Combustion (gas) turbines are key components of advanced systems designed for new electric power plants in the United States. With gas turbines, power plants will supply clean, increasingly fuel-efficient, and relatively low-cost energy.
Advanced turbine based cycles like Supercritical CO2-based power cycles have shown the potential for increased heat-to-electricity conversion efficiencies, high power density, and simplicity of operation compared to existing steam-based power cycles. The sCO2 power cycle utilizes small turbomachinery, is fuel- and/or heat-source neutral, and efficient.
The U.S. DOE continues its efforts to push the limits of turbine performance in response to the nation’s increasing power supply challenges by focusing on the underlying factors affecting combustion, aerodynamics/heat transfer, and materials for advanced turbines and turbine based power cycles. Temperature continues to be the barrier for increasing turbine efficiency. Research being pursued by the program will enable turbines to operate in excess of 3100°F, with low NOx emissions, increased power output, and efficiencies over 65%. Some of the technologies that will enable this transformational jump in capabilities include ceramic matrix composites (CMCs) for airfoils and combustion components, advanced low-NOx micro-mixer combustion system that can efficiently fire multiple fuels at different loads while keeping emissions low, and pressure gain combustion.

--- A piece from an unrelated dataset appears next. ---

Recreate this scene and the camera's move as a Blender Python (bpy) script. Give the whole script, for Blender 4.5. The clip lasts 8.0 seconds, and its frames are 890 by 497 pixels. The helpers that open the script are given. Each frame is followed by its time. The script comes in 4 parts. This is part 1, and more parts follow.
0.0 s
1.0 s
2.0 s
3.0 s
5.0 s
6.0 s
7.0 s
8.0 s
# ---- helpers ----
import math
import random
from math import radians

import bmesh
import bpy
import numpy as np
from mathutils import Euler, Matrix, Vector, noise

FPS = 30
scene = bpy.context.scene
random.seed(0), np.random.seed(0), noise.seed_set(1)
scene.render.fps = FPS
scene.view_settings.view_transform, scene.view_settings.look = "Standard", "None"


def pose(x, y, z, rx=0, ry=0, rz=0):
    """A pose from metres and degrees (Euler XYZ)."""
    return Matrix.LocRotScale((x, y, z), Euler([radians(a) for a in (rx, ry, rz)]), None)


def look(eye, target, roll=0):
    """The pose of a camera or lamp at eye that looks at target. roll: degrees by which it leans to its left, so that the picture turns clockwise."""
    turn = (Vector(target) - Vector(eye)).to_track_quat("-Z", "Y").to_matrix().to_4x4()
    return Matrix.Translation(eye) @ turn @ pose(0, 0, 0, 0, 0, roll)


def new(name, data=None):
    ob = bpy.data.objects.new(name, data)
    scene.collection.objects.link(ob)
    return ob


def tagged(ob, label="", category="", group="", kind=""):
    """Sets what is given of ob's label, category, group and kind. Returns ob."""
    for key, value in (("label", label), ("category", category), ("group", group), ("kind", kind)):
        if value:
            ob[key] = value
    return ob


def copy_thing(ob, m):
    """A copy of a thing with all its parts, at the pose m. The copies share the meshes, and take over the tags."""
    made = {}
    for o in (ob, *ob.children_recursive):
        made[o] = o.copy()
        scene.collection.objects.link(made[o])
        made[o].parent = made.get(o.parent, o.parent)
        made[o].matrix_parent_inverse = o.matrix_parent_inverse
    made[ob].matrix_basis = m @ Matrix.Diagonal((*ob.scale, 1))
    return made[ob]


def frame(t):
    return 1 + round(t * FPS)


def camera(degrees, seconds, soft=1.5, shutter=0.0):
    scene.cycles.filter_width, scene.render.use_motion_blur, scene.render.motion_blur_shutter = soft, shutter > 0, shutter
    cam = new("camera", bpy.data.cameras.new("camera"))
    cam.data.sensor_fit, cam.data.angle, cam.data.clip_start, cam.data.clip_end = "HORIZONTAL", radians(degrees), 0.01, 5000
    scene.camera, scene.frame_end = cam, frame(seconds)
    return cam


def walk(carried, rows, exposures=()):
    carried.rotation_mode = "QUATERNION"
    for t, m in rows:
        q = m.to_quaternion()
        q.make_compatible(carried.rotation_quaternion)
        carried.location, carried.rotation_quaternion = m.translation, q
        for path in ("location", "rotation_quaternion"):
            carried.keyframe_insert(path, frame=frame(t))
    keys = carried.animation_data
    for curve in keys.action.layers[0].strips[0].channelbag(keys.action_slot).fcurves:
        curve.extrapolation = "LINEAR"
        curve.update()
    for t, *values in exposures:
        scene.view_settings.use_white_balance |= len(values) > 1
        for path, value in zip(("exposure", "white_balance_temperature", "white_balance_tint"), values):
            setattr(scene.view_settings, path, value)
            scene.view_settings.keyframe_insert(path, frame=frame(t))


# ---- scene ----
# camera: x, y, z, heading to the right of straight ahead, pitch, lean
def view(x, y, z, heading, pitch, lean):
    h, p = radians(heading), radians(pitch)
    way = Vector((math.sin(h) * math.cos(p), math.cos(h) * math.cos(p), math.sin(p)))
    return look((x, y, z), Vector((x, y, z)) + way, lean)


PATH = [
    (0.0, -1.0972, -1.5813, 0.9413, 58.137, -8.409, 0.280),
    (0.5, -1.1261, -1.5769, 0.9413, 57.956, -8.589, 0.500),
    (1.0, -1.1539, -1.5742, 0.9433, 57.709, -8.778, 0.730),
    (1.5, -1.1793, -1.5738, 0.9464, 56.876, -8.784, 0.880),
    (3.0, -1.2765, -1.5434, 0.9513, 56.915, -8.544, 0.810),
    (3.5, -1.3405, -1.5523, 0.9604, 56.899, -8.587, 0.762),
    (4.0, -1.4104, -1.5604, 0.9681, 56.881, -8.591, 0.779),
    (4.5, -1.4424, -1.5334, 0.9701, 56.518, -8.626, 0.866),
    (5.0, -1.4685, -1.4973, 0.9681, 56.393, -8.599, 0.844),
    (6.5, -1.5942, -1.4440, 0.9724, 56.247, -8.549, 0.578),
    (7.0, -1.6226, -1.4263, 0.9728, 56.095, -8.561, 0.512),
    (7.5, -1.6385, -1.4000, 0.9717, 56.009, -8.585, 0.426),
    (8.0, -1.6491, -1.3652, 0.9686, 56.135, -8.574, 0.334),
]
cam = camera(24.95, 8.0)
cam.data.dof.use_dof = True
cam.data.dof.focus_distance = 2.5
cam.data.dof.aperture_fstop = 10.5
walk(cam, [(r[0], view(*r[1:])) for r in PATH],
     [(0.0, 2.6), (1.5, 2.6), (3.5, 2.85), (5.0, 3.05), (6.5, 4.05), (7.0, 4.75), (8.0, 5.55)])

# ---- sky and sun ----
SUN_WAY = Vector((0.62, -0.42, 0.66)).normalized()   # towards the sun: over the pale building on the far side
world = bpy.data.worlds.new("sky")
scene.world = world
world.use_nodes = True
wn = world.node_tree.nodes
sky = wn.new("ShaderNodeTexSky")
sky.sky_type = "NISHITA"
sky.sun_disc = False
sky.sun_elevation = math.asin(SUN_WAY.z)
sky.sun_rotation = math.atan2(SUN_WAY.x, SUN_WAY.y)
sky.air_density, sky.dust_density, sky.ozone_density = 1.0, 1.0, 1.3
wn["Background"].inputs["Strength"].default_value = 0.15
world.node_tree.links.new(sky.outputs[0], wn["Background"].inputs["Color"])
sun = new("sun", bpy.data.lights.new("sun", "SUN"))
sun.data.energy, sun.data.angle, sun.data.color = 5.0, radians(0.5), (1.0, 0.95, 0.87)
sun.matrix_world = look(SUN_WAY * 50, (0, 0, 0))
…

Pressure gain combustion is an alternate form of combustion that increases pressure through the combustor compared to standard combustion techniques that result in a pressure loss. Integrating this technology into a combustion turbine could provide further performance increases.
Supercritical CO2 power cycles using advanced turbomachinery could offer efficiency and performance improvements for some fossil energy cycles. The turbines for these cycles are unique in that they will have high power density, lower peripheral speeds, high blade loading, and high shaft speeds, all of which will factor into the final turbine designs. The high pressure, relatively high temperature, uncertainty of the CO2 state near the critical point, and high power density create design challenges for the supercritical CO2 turbomachinery.